Es ist nicht verkehrt, kurz die Begrifflichkeiten zu sortieren: Mit 800 Millionen Nutzern ist Facebook ein privatwirtschaftlich geführtes Meta-Internet mit eigenen Regeln. Und was nach den bisherigen Plänen hier passieren wird, ist die Einführung eines Trojanischen Pferdes: “Ein Trojanisches Pferd (kurz Trojaner) ist eine Kombination eines (manchmal nur scheinbar) nützlichen Wirtsprogrammes mit einem versteckt arbeitenden, bösartigen Teil, oft Spyware oder eine Backdoor. Ein Trojanisches Pferd verbreitet sich nicht selbst, sondern wirbt mit der Nützlichkeit des Wirtsprogrammes für seine Installation durch den Benutzer.” (Wikipedia) Doch hier – auf Facebook – heißt die Malware “Feature”.

Und so halte ich es mit der ebenfalls bei Avatter zitierten Molly Wood von Cnet:

“Keep copy-paste alive, I beg you: please don’t install these ‘social reader’ type apps. Troll the Web as you usually do, and post the links you want to share.“

Recht hat sie, denn gegen das was da auf uns zu kommen könnte, dürften die Meldungen von Farmville und Konsorten ein lauer Pups gewesen sein.

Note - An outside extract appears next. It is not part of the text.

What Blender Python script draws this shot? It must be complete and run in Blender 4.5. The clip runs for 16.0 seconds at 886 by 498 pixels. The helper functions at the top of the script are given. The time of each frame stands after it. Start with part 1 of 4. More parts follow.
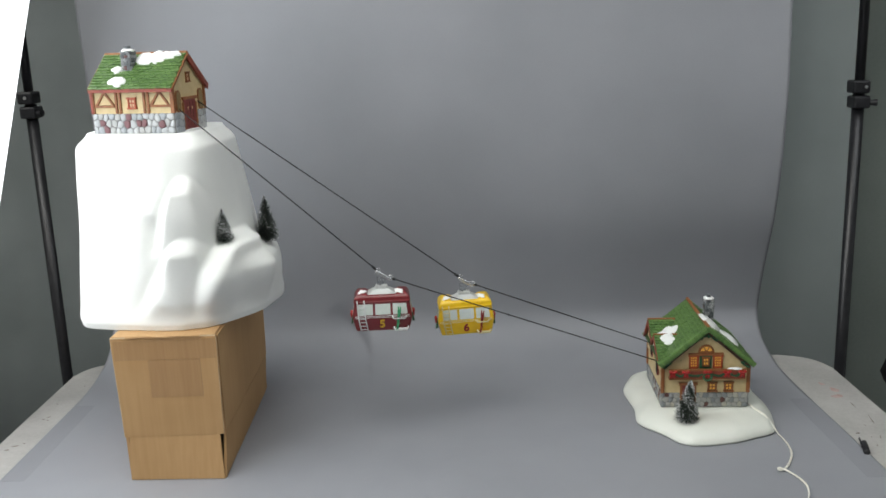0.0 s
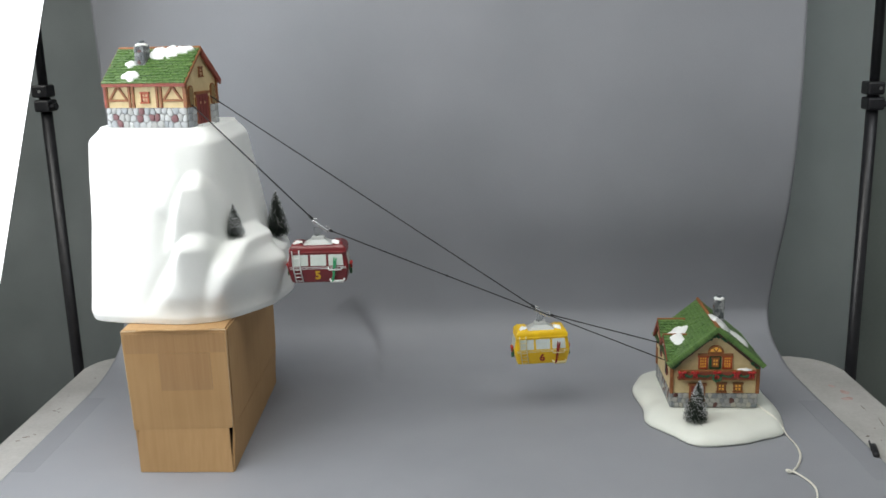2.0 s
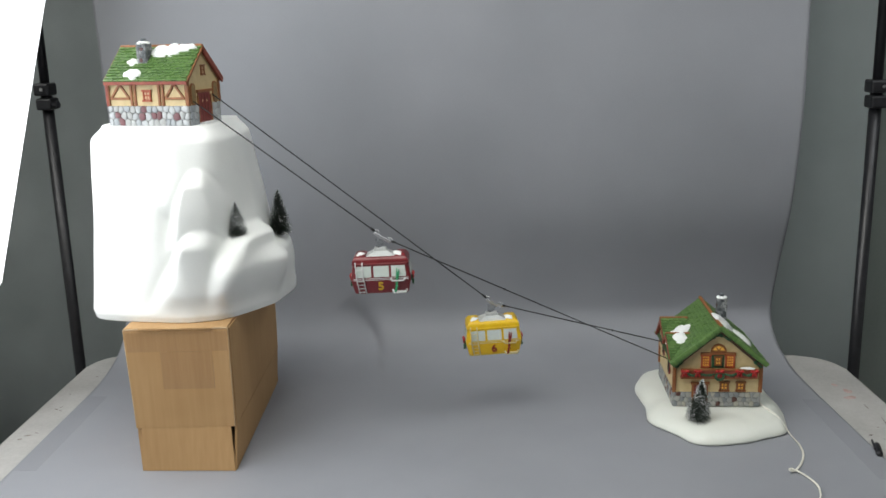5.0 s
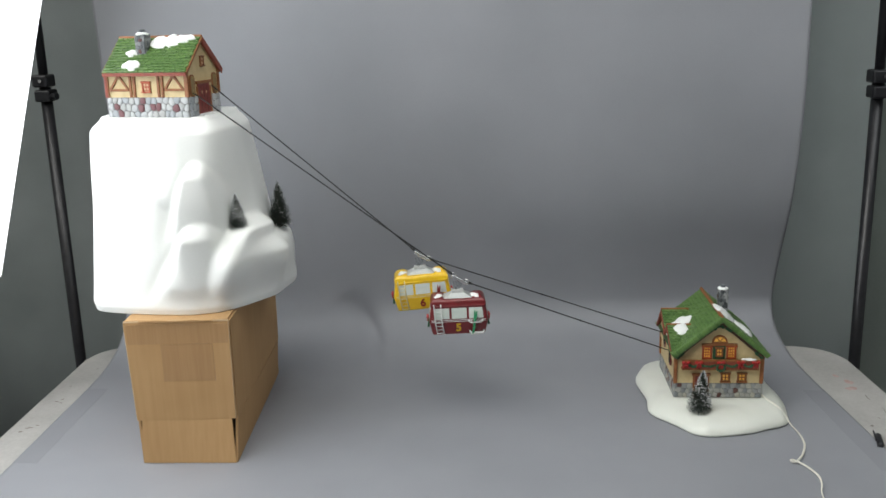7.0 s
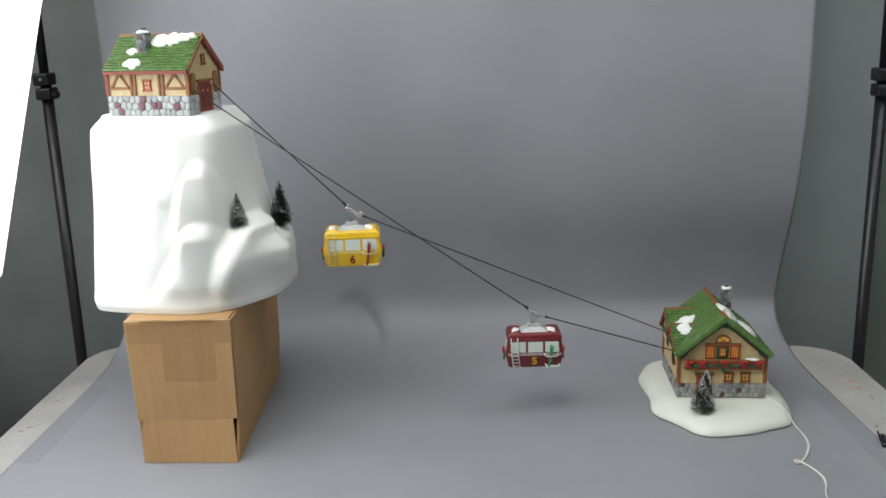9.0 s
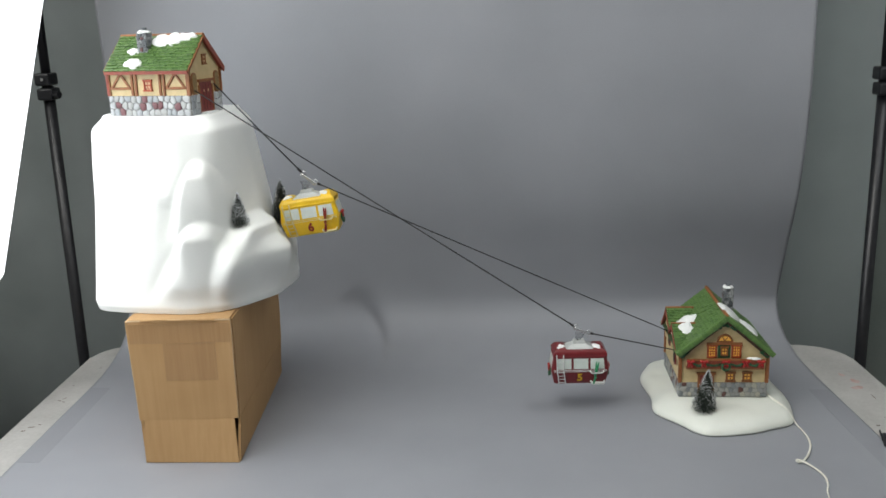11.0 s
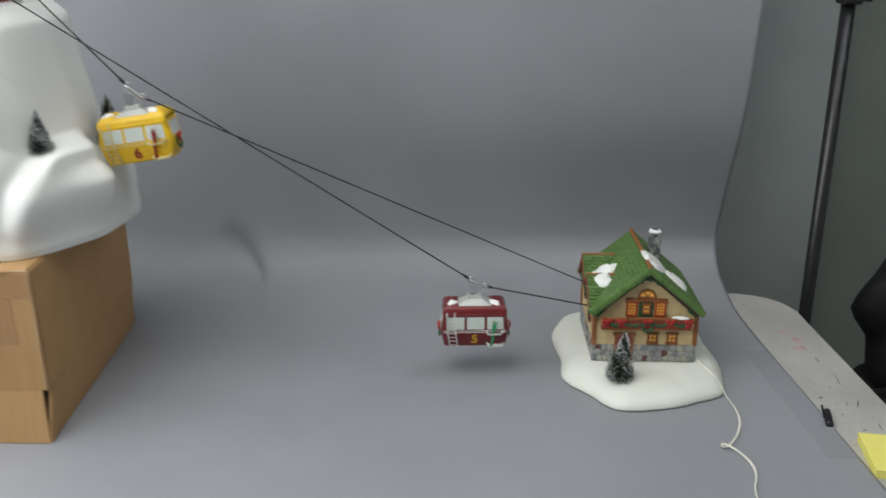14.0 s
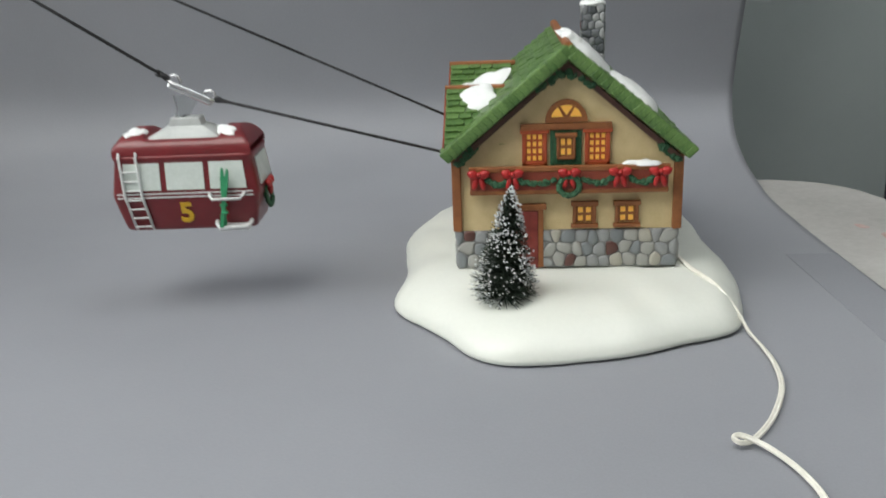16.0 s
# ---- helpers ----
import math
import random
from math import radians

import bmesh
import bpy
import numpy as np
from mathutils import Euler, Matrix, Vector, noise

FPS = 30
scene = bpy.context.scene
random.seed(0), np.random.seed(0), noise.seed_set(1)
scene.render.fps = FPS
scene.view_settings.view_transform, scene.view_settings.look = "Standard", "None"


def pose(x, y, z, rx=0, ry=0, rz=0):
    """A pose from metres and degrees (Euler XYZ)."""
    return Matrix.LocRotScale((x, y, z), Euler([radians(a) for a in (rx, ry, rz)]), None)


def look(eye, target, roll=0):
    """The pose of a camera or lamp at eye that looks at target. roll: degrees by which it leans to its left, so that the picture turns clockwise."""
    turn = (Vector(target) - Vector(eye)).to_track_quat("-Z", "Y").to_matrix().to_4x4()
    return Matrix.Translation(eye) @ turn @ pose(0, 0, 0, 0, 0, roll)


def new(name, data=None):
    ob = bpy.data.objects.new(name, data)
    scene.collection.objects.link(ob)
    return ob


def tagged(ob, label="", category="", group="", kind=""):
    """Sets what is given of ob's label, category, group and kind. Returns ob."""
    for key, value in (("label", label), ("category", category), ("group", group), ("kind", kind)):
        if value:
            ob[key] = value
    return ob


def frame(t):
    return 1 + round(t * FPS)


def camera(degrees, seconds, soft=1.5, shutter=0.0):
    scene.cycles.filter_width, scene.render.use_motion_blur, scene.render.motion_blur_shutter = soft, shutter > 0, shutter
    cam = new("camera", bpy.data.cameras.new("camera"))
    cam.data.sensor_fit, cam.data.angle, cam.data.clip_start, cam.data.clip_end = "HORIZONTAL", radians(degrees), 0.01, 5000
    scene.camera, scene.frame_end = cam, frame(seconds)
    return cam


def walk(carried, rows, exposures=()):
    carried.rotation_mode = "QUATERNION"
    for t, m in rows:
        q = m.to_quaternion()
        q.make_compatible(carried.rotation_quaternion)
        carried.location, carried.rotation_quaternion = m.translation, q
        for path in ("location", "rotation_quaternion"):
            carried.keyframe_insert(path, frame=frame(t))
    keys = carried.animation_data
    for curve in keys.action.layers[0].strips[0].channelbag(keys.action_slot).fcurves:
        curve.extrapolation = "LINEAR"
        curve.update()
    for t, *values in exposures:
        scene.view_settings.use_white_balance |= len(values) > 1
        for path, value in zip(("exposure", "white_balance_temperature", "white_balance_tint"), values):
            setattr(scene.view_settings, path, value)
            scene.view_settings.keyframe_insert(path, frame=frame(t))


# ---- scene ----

4 comments on Facebook beginnt "frictionless sharing" einzuführen

  1. Wegen solcher Gags bin ich ausschliesslich mit einem dedizierten Browser (meist Safari) bei Facebook und einem anderen (meist Chrome) bei Google Plus und nutze meinen Hauptbrowser Firefox für den Rest des Internets. Bei allen dreien wird jeden Abend der Müll weggebracht, also Cookies, Cache, Verlauf etc. geleert und am nächsten Morgen wieder sauber und frisch geduscht neu begonnen. Keine Tracking cookies, die mich auch nach dem Ausloggen verfolgen, fast keine maßgeschneiderte Werbung – es ist himmlisch.

  2. Ich hab das nur halb verstanden. Der Anfang liest sich so, als ob in meiner Timeline, ohne mein Zutun, nun besagte „Chräcker Heller liest gerade bei meine-url-ist-etc“ landen (vorausgesetzt, Du bindest freilich entsprechend ein ;-))

    Später lese ich dann bei Deinem Artikel: „Du als Facebook-Nutzer bist natürlich sehr interessiert (…) und installierst die Anwendung.“ – Das liest sich jetzt für mich so, als ob ich als Chräcker Heller doch erst ein Zusatzprogramm zu meinem facebookacount zuschalten müsste, damit diese Meldungen in meiner Timeline erscheinen?

    Und kann man dann nicht einfach diese „App“ ignorieren, wie man das sonst bei den Spiele-Apps in facebook ja auch kann?

  3. PS. Sorry für den Doppelkommentar: ich meinte mit meinem „ich als cChräcker muss erst App installieren, damit Meldungen erscheinen“ natürlich nicht die Meldungen anderer: die kämen dann, wenn DIE diese App dazu schalten, das ist mir an der Stelle doch schon klar. *hust*

  4. @ Kiki: Damit wollte ich auch schon längst anfangen. Also zumindest Verläufe und Cookies löschen. Sieht aus, als würde es jetzt langsam mal Zeit dafür.
    @ Chräcker: Du kannst die App natürlich ignorieren. Das hat allerdings den Preis, dass Du den so geteilten Link nicht anschauen kannst, weil Du immer erst auf die „Bitte genehmigen Sie diese App“-Seite kommst.